:: JOB ::
Determine how many lines contain the string "target" and reply with that number alone.
+ + + + + + +
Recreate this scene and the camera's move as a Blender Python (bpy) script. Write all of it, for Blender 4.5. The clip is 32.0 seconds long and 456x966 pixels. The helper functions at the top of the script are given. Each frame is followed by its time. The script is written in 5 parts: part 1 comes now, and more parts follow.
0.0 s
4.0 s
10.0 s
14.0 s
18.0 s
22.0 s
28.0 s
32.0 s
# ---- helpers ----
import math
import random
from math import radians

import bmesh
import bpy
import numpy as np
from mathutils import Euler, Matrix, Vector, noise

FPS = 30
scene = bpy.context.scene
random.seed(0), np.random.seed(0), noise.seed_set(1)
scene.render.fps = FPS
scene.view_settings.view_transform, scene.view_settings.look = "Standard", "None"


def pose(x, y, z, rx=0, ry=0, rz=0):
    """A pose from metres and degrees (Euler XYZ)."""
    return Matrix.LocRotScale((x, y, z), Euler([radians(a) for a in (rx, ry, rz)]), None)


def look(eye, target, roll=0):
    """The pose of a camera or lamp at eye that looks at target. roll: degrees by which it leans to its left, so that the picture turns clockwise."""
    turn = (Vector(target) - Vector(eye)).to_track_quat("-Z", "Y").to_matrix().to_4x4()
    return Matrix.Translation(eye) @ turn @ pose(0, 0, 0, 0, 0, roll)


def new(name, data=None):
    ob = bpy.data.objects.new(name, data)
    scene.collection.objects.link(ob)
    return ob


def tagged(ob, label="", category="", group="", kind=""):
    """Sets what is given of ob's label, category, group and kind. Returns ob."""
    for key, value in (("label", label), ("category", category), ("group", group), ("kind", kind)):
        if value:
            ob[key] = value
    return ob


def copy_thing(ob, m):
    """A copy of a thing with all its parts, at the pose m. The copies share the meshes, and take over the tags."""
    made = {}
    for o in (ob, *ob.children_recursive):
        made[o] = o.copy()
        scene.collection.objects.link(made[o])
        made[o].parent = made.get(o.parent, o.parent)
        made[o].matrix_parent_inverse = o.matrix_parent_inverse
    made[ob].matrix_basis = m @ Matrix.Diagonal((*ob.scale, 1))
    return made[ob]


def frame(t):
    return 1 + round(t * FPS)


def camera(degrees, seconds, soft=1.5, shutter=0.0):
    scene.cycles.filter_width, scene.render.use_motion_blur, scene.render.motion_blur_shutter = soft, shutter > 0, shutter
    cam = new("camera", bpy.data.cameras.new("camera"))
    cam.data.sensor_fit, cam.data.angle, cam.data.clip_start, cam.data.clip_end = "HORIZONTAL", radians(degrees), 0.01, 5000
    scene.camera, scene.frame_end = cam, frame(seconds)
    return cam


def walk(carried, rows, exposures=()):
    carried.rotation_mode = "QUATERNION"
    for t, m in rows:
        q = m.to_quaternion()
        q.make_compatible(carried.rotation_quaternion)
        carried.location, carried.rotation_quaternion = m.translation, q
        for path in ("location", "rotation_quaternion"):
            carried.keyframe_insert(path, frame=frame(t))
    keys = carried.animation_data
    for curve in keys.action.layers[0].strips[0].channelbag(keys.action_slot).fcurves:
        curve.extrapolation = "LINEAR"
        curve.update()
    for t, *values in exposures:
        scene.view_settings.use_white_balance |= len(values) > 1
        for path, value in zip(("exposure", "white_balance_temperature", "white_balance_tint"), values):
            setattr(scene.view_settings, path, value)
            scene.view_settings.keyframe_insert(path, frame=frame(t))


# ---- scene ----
+ + + + + + +
:: EXERCISE RESULT ::
3